И все-таки, все-таки, где же все это? Что осталось? Ничего или почти ничего! Как трудно, как невозможно с этим примириться. Еще попадается изредка у московских букинистов роскошное Девриеновское издание сказки в стихах «Три сестры» с его текстом и иллюстрациями, где на отдельной странице отпечатана фотография трех моих старших братьев и сестры — детьми, с факсимильным оттиском посвящения:
Вам, дети милые, тебе, любимой дочке,
И всей подобной вам породе шалунов…
Дети сидят за столом над раскрытой книгой. Их четверо, меня еще нет на свете. Теперь есть еще я, но из них уже нет ни одного…
Тогда, чрез много лет, когда меня не будет,
В осеннем сумраке угаснувшего дня,
Когда холодный мир давно меня забудет,
Быть может, иногда вы вспомните меня…
Ни один из них уже не вспомнит… И ведь это же самое раннее. Есть еще неоконченная юношеская поэма «Дон-Жуан», изданная Кушнеревым, маленький сборничек стихов, фельетонов и очерков «Обо всем и о прочем». Несколько сцен из первого варианта перевода «Гамлета» Шекспира. Первые пробы пера… Сохранились, потому что были напечатаны. Но ведь это то же самое, как если бы от Гоголя дошел один только «Ганс Кюхельгартен», от Некрасова — чахлый сборник «Мечты и звуки». Между тем, талант его вызревал медленно. Основные работы созданы им после 1905, даже 1910 года, то есть в последнее десятилетие жизни. И не осталось даже черновиков… У меня в комнате висит сделанный его пером портрет императрицы Еписаветы, с царствованием которой, как говорилось выше, совпадает начало «Семейной хроники», а в папке хранится несколько страниц из «Хроники» — начальные страницы трех глав с его заставками да еще рукопись предпосланного «Хронике» очерка «Curriculum Vitae» [17].
Помню, как-то вечером, уже засыпая в своей кровати, я раскрыл глаза от света лампы.
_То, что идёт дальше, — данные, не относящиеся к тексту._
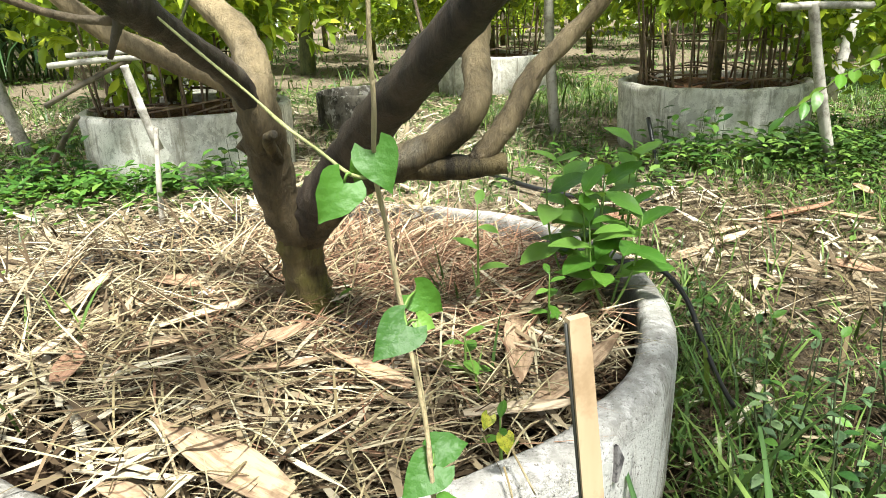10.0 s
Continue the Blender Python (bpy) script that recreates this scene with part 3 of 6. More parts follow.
def drain(deg, z):
    bm = bmesh.new()
    c = Vector((R * math.cos(radians(deg)), R * math.sin(radians(deg)), z))
    out = Vector((math.cos(radians(deg)), math.sin(radians(deg)), 0))
    side = Vector((-out.y, out.x, 0))
    rings = []
    for lift, r in ((-0.002, 0.022), (0.007, 0.018), (0.009, 0.013), (-0.004, 0.011)):
        rings.append([bm.verts.new(c + out * lift + side * math.cos(w) * r + Vector((0, 0, 1)) * math.sin(w) * r * 0.75) for w in np.linspace(0, 2 * math.pi, 18, endpoint=False)])
    for a, b in zip(rings, rings[1:]):
        for k in range(18):
            bm.faces.new((a[k], a[(k + 1) % 18], b[(k + 1) % 18], b[k]))
    bm.faces.new(rings[-1][::-1])
    return bm


part("drain_hole", drain(-73.9, 0.112), BARK, planter, "small brown plugged drain hole")
bed = bed_mesh("mulch_bed", SOIL_DARK, None, 0.235, 1.0)
tagged(bed, "dark soil bed heaped inside the concrete ring", "soil", "", "stuff")


def in_disc(n, radius, r=rng):
    q, w = np.sqrt(r.random(n)) * radius, r.random(n) * 2 * math.pi
    return q * np.cos(w), q * np.sin(w)


def build_mulch():
    """Straw in bundles that lie roughly one way, over and under each other."""
    k, per = 330, 30
    bx, by = in_disc(k, R - WALL - 0.02)
    bh, bz = rng.random(k) * 6.28, rng.random(k) * 0.022
    x = np.repeat(bx, per) + rng.normal(0, 0.028, k * per)
    y = np.repeat(by, per) + rng.normal(0, 0.028, k * per)
    hd = np.repeat(bh, per) + rng.normal(0, 0.42, k * per)
    ln = rng.uniform(0.05, 0.23, k * per)
    x, y = x - np.cos(hd) * ln / 2, y - np.sin(hd) * ln / 2
    lift = np.repeat(bz, per) + rng.random(k * per) * 0.012
    ex, ey = x + np.cos(hd) * ln, y + np.sin(hd) * ln
    lim = R - WALL - 0.008
    ok = (np.hypot(x, y) < lim) & (np.hypot(ex, ey) < lim) & (np.hypot(x, y + 0.05) > 0.05) & (np.hypot(ex, ey + 0.05) > 0.05)
    ok &= (rng.random(k * per) < 0.3) | (np.hypot(x + 0.24, y + 0.3) > 0.13)
    ok &= (rng.random(k * per) < 0.35) | (np.hypot(x - 0.36, y + 0.02) > 0.1)
    x, y, hd, ln, lift = x[ok], y[ok], hd[ok], ln[ok], lift[ok]
    n = len(x)
    z = 0.243 + 0.035 * (1 - (np.hypot(x, y) / 0.46) ** 2) + lift
    ob = ribbons("straw_mulch", np.stack([x, y, z], -1), hd, ln, rng.choice([0.002, 0.0034, 0.0052, 0.009], n, p=[0.28, 0.34, 0.23, 0.15]), rng.normal(0.07, 0.13, n), rng.normal(0.15, 0.3, n), STRAW, None, 3)
    tagged(ob, "brown straw and dry grass mulch heaped in the ring", "mulch", "", "stuff")
    # fine reddish needles behind the trunk
    n = 3400
    x, y = rng.normal(0.12, 0.19, n), rng.normal(0.1, 0.18, n)
    ok = (np.hypot(x, y) < R - WALL - 0.05) & (np.hypot(x, y + 0.05) > 0.05)
    x, y, n = x[ok], y[ok], int(ok.sum())
    z = 0.262 + 0.035 * (1 - (np.hypot(x, y) / 0.46) ** 2) + rng.random(n) * 0.022
    ob = ribbons("needle_mulch", np.stack([x, y, z], -1), rng.normal(0.4, 1.1, n), rng.uniform(0.05, 0.16, n), rng.choice([0.0014, 0.0022, 0.0034], n), rng.normal(0.1, 0.18, n), rng.normal(0.3, 0.35, n), STRAW_RED, None, 4)
    tagged(ob, "fine reddish-brown dry needles heaped behind the trunk", "mulch", "", "stuff")
    n = 430
    x, y = in_disc(n, R - WALL - 0.03)
    z = 0.272 + 0.03 * (1 - (np.hypot(x, y) / 0.46) ** 2) + rng.random(n) * 0.012
    ob = ribbons("dry_bamboo_leaves", np.stack([x, y, z], -1), rng.random(n) * 6.28, rng.uniform(0.05, 0.15, n), rng.uniform(0.005, 0.015, n), rng.normal(0.02, 0.15, n), rng.normal(0.05, 0.3, n), LITTER, None, 3)
    tagged(ob, "pale dry bamboo leaves lying on the mulch", "dry leaves", "", "stuff")
    # litter that spills over the rim behind and to one side, and wisps over the front rim
    n = 420
    w = rng.uniform(1.9, 3.7, n)
    q = rng.uniform(0.36, 0.6, n)
    z = np.where(q < 0.5, 0.3, 0.3 - (q - 0.5) * 1.2) + rng.random(n) * 0.02
    ob = ribbons("spilled_straw", np.stack([q * np.cos(w), q * np.sin(w), z], -1), rng.random(n) * 6.28, rng.uniform(0.06, 0.2, n), rng.uniform(0.002, 0.006, n), rng.normal(0.1, 0.25, n), rng.normal(0.3, 0.3, n), STRAW, None, 3)
    tagged(ob, "dry straw spilling over the ring's rim", "straw", "", "stuff")
    hang = thing("hanging_straw", "thin dry grass stems hanging over the front rim", "straw")
    for line in (((0.07, -0.45, 0.312), (0.063, -0.49, 0.316), (0.046, -0.506, 0.308), (0.031, -0.511, 0.285), (0.024, -0.512, 0.248), (0.002, -0.51, 0.183)), ((0.06, -0.46, 0.31), (0.052, -0.495, 0.312), (0.033, -0.511, 0.289), (0.021, -0.512, 0.244), (0.001, -0.511, 0.188)), ((0.05, -0.47, 0.312), (0.042, -0.505, 0.31), (0.028, -0.512, 0.292), (0.03, -0.512, 0.28)), ((0.07, -0.47, 0.31), (0.06, -0.505, 0.312), (0.045, -0.512, 0.3), (0.039, -0.511, 0.282)), ((0.13, -0.47, 0.31), (0.122, -0.5, 0.306), (0.102, -0.506, 0.253), (0.096, -0.506, 0.223), (0.094, -0.506, 0.171)), ((0.034, -0.511, 0.25), (0.025, -0.513, 0.223), (0.023, -0.512, 0.184), (0.019, -0.513, 0.137), (-0.006, -0.512, 0.049)), ((0.19, -0.455, 0.32), (0.194, -0.474, 0.295), (0.184, -0.48, 0.27), (0.199, -0.473, 0.248)), ((0.2, -0.44, 0.325), (0.209, -0.468, 0.312), (0.215, -0.466, 0.297)), ((-0.16, -0.45, 0.312), (-0.165, -0.48, 0.312), (-0.175, -0.49, 0.27))):
        tube("straw", [(*p, 0.0011 - 0.0001 * k) for k, p in enumerate(line)], DRY_STEM, hang, 5, 5, 0.2)


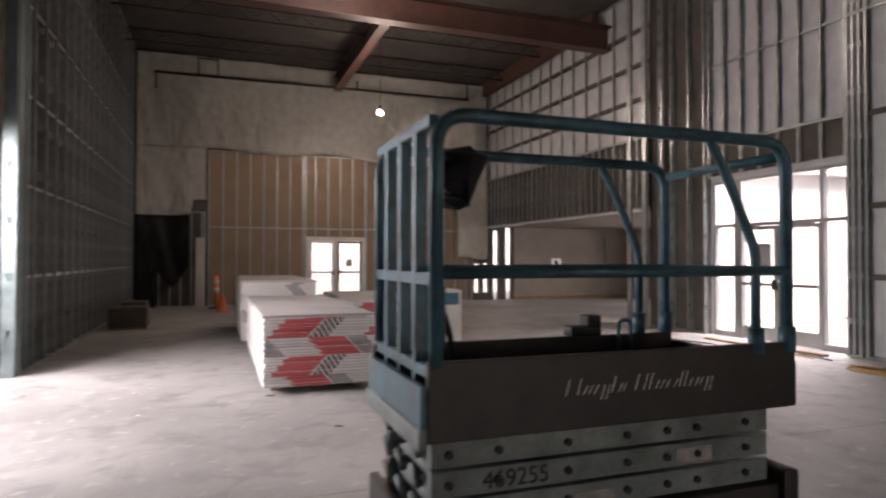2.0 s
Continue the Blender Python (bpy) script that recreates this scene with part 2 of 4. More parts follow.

Лампу держала в руках мама, а он подходил ко мне. Перекрестив меня, сонного, он сделал маме строгое замечание за то, что на моей ночной рубашке все пуговицы, даже на горле, оказались застегнутыми: «Ему же душно так, а во сне рубашка съедет на бок, и он себе еще больше перетянет горло. Удивляюсь: за чем вы только смотрите?» — и, нагнувшись, он отстегнул две верхние пуговки. Я притворился спящим и действительно тут же заснул и, кажется, даже не слышал, как они уходили. Но с этих пор, целые годы, ложась спать, уже сам проверял, чтобы именно две пуговки, которые были им тогда расстегнуты, находились в соответствии с данным им указанием, неизменно вспоминая с теплым чувством его заботу. А что мне тогда было? Меньше пяти лет. И никто от меня не слышал об этом ни слова… Конечно, очень многое, более существенное, ускользало в те годы от моего внимания, и только эти пуговки упали на особенно благодатную почву. Почему? Должно быть, самая интонация и даже раздражение на маму из-за такой мелочи впервые, может быть, были почувствованы особенно сильно, обнаружив, как близко принимает он к сердцу все, имеющее ко мне малейшее отношение. Или просто дело в том, что, не отвлекаемый ничем вокруг, я за секунды до сна воспринял этот случай сознанием, не отягченным никакими дневными впечатлениями и волнениями. Как бы то ни было, проверка пуговок перед сном стала для меня с этого дня чем-то совершенно обязательным, несмотря на то, что никто мне ее в обязанность не вменял.